"La Juive" de Halévy au théâtre d'Ostrava
Le grand opéra, genre qui attirait des foules au XIXème siècle, est aujourd'hui presque oublié. Pourtant le Théâtre national moravo-slovaque à Ostrava a osé, récemment, tirer de l'oubli un spécimen de ce genre, "La Juive" de Jacques Fromental Halévy. Lors de sa création, en 1835, cet opéra monumental (180 minutes de musique), mettait le public parisien en ébullition par de grands airs brillants, des choeurs grandioses, des ballets et des décors coûteux. Sur la scène on voyait non seulement de nombreux comparses mais aussi, par exemple, des chevaux. Le public tchèque aimait, lui aussi, cet opéra, dont l'histoire est située au Concile de Constance en 1414, concile lors duquel on a condamné et livré au feu le réformateur tchèque Jean Hus. Ce dernier apparaît d'ailleurs aussi dans l'oeuvre de Halévy en tant que personnage muet.
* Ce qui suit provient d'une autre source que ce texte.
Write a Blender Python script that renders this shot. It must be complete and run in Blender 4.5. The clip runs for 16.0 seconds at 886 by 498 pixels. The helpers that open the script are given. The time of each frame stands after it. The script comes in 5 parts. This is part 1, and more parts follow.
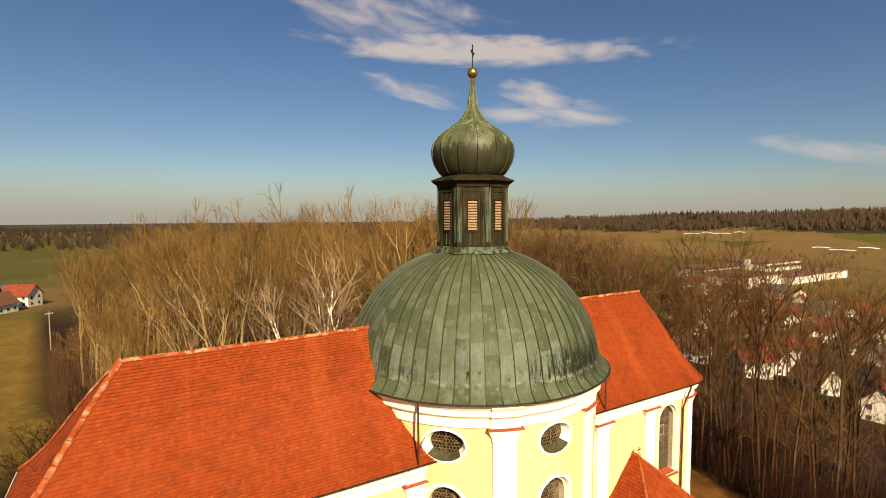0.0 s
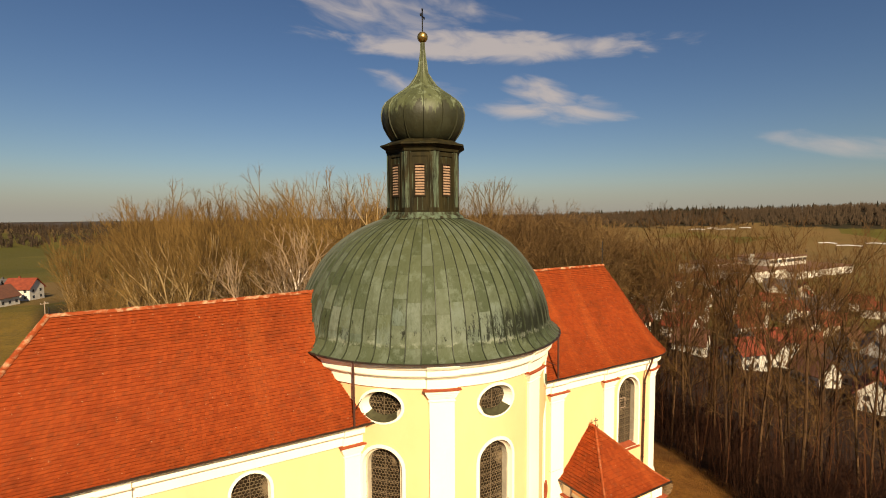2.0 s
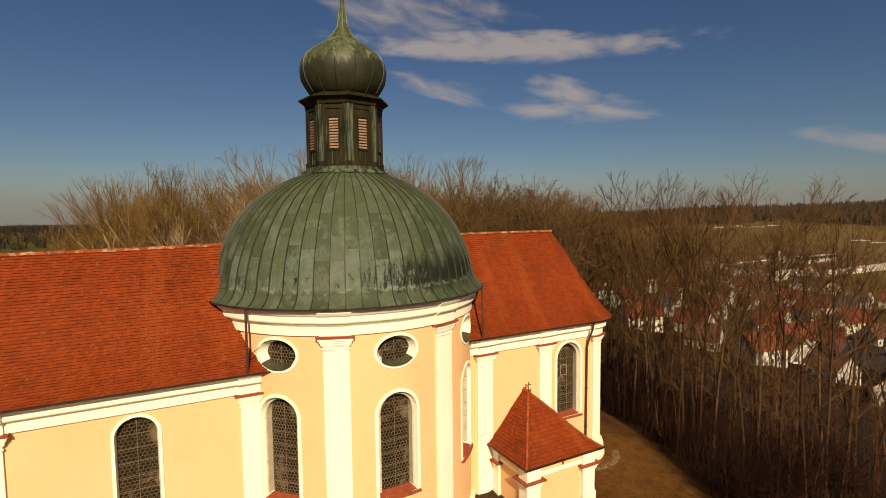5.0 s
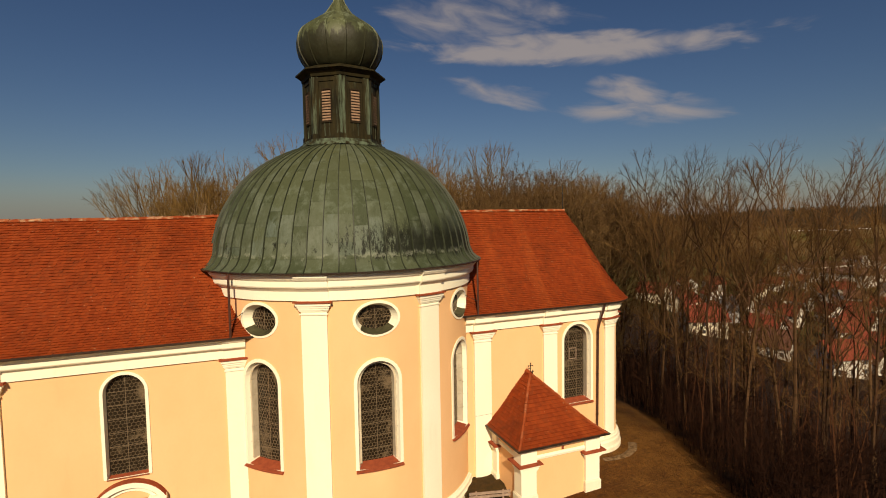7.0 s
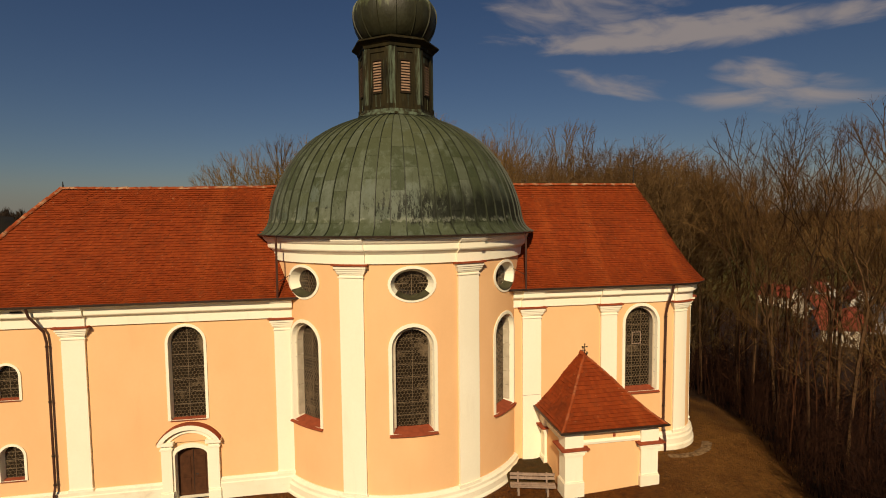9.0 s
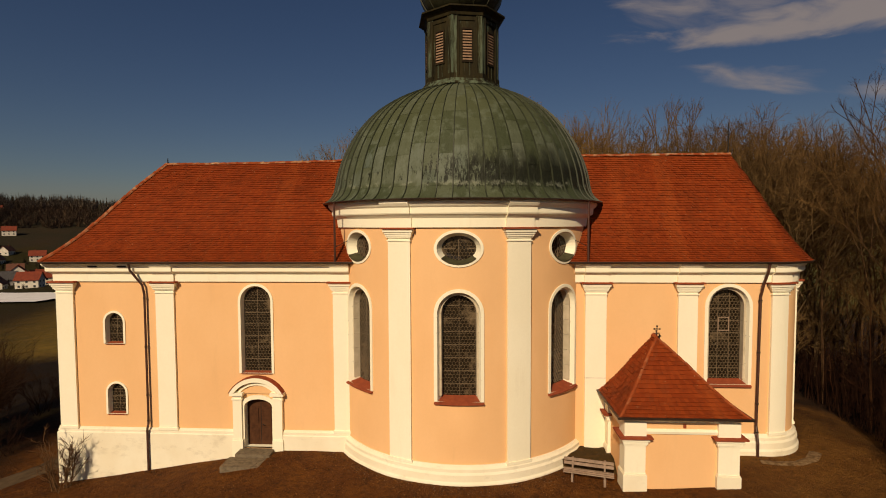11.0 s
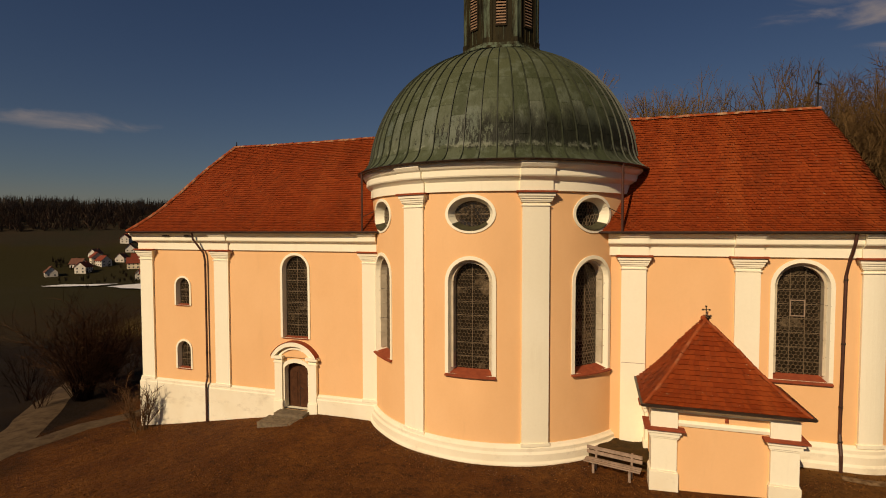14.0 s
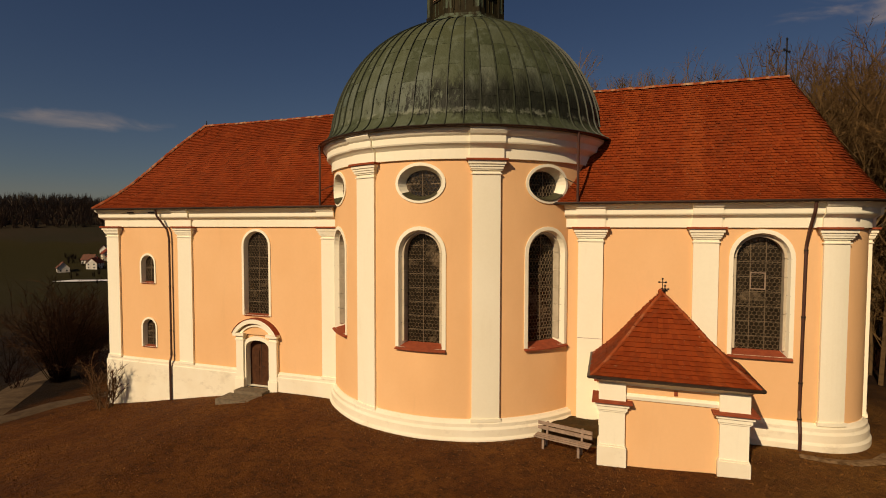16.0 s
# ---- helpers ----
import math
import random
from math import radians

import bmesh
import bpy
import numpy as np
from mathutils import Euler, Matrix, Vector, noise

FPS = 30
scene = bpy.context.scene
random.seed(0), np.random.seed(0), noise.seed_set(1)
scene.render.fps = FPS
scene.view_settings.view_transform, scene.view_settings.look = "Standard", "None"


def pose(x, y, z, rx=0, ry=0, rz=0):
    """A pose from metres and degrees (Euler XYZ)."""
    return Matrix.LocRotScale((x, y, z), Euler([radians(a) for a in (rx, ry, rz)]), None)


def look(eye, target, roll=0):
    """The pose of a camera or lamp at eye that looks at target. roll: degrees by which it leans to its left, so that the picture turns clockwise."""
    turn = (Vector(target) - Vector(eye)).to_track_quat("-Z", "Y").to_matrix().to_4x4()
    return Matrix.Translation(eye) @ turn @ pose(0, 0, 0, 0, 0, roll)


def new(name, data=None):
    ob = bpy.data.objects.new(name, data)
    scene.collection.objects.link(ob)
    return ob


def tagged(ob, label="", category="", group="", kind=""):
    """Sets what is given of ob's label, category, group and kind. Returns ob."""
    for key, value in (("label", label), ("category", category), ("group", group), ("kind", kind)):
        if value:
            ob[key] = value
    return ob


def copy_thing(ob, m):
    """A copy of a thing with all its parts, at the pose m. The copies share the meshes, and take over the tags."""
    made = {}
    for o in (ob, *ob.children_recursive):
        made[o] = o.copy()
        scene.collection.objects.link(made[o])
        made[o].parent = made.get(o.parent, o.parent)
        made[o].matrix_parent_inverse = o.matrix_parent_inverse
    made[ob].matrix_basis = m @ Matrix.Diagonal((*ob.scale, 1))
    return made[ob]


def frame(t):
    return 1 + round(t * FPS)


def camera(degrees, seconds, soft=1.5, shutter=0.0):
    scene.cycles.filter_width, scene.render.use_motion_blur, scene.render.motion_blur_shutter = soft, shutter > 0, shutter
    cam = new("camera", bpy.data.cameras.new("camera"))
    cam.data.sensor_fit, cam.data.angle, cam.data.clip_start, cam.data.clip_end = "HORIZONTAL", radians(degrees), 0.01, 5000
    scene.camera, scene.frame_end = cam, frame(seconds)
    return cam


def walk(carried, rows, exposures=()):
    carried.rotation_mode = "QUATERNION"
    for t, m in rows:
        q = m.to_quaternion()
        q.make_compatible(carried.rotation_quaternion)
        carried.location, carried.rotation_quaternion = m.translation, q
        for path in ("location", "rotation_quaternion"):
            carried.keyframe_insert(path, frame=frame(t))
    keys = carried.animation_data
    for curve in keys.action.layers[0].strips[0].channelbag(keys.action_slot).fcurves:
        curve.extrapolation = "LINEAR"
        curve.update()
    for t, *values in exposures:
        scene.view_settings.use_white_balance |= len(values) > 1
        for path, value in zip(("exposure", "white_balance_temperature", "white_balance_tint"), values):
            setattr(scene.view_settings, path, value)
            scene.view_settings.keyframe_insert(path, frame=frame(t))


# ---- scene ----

Le théâtre d'Ostrava a été obligé de procédéer à la réduction de ce drame lyrique. Les scènes de ballet ont été coupées, ce qui a contribué à resserrer la trame de l'oeuvre.
Le metteur en scène Michael Tarant a réussi à saisir et rendre compréhensible l'action compliquée de l'opéra. C'est avec générosité, mais sans grandiloquence, qu'il présente au spectateur l'intrigue de ce spectacle, le conflit entre le marchand juif Eléasar et le cardinal de Brogni. Les décors sont simples et très stylisés, le choeur est animé d'un véritable élan dramatique. Dans les rôles principaux on peut entendre le ténor Leo Marian Vodicka qui campe un Eléasar intrépide, et la basse Vaclav Zivny qui a donné la sévérité nécessaire au rôle du cardinal de Brogni. Maria Andrasovanova est convaincante dans le rôle de Rachel, victime innocente de l'intransigeance des deux protagonistes. En somme un beau cadeau pour les mélomanes tchèques et une preuve que la musique de Halévy n'a pas perdu sa force dramatique.